YOUR OBJECTIVE → Set the data down again, exactly as it reads, but without the pictures.

COLLECTED DATA →
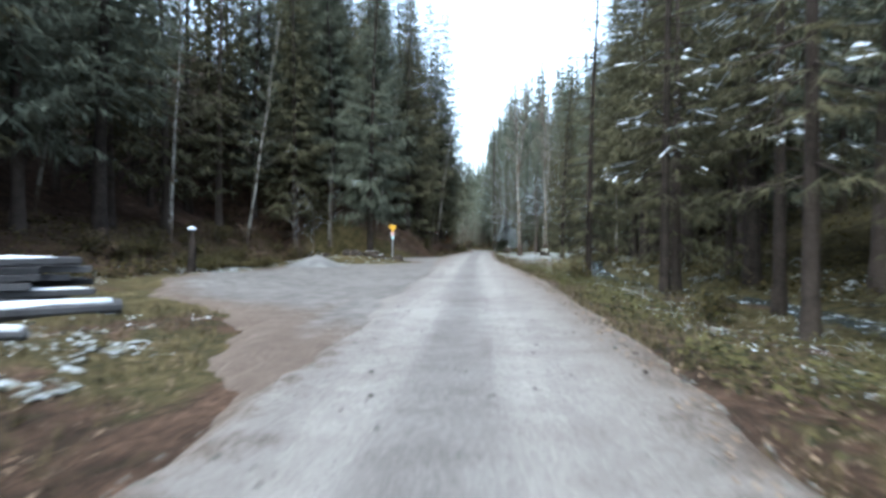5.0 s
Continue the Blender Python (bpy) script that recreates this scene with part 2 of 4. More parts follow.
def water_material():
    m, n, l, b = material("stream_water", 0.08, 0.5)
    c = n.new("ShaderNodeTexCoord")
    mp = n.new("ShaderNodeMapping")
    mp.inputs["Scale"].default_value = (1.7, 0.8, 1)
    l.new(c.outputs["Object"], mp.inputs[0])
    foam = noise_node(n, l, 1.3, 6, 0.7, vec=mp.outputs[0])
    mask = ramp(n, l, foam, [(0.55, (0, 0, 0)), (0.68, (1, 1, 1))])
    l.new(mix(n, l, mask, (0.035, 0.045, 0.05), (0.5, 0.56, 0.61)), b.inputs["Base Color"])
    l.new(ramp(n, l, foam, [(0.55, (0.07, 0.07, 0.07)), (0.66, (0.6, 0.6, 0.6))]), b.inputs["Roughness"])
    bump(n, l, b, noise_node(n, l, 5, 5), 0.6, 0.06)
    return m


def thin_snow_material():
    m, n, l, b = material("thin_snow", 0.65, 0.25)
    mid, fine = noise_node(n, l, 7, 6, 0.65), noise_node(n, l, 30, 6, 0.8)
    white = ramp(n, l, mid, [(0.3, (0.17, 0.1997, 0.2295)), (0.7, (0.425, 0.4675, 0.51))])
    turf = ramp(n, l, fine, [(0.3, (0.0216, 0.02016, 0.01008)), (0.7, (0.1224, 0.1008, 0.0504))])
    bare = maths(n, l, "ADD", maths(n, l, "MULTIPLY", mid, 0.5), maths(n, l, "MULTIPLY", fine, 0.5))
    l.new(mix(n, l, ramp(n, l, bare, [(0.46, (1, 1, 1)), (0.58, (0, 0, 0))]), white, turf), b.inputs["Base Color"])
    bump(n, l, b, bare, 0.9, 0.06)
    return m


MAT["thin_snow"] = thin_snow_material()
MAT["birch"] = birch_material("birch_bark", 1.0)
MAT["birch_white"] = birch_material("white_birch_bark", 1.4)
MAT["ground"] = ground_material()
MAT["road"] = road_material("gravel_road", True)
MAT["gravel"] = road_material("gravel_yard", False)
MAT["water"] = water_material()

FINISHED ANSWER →
5.0 s
Continue the Blender Python (bpy) script that recreates this scene with part 2 of 4. More parts follow.
def water_material():
    m, n, l, b = material("stream_water", 0.08, 0.5)
    c = n.new("ShaderNodeTexCoord")
    mp = n.new("ShaderNodeMapping")
    mp.inputs["Scale"].default_value = (1.7, 0.8, 1)
    l.new(c.outputs["Object"], mp.inputs[0])
    foam = noise_node(n, l, 1.3, 6, 0.7, vec=mp.outputs[0])
    mask = ramp(n, l, foam, [(0.55, (0, 0, 0)), (0.68, (1, 1, 1))])
    l.new(mix(n, l, mask, (0.035, 0.045, 0.05), (0.5, 0.56, 0.61)), b.inputs["Base Color"])
    l.new(ramp(n, l, foam, [(0.55, (0.07, 0.07, 0.07)), (0.66, (0.6, 0.6, 0.6))]), b.inputs["Roughness"])
    bump(n, l, b, noise_node(n, l, 5, 5), 0.6, 0.06)
    return m


def thin_snow_material():
    m, n, l, b = material("thin_snow", 0.65, 0.25)
    mid, fine = noise_node(n, l, 7, 6, 0.65), noise_node(n, l, 30, 6, 0.8)
    white = ramp(n, l, mid, [(0.3, (0.17, 0.1997, 0.2295)), (0.7, (0.425, 0.4675, 0.51))])
    turf = ramp(n, l, fine, [(0.3, (0.0216, 0.02016, 0.01008)), (0.7, (0.1224, 0.1008, 0.0504))])
    bare = maths(n, l, "ADD", maths(n, l, "MULTIPLY", mid, 0.5), maths(n, l, "MULTIPLY", fine, 0.5))
    l.new(mix(n, l, ramp(n, l, bare, [(0.46, (1, 1, 1)), (0.58, (0, 0, 0))]), white, turf), b.inputs["Base Color"])
    bump(n, l, b, bare, 0.9, 0.06)
    return m


MAT["thin_snow"] = thin_snow_material()
MAT["birch"] = birch_material("birch_bark", 1.0)
MAT["birch_white"] = birch_material("white_birch_bark", 1.4)
MAT["ground"] = ground_material()
MAT["road"] = road_material("gravel_road", True)
MAT["gravel"] = road_material("gravel_yard", False)
MAT["water"] = water_material()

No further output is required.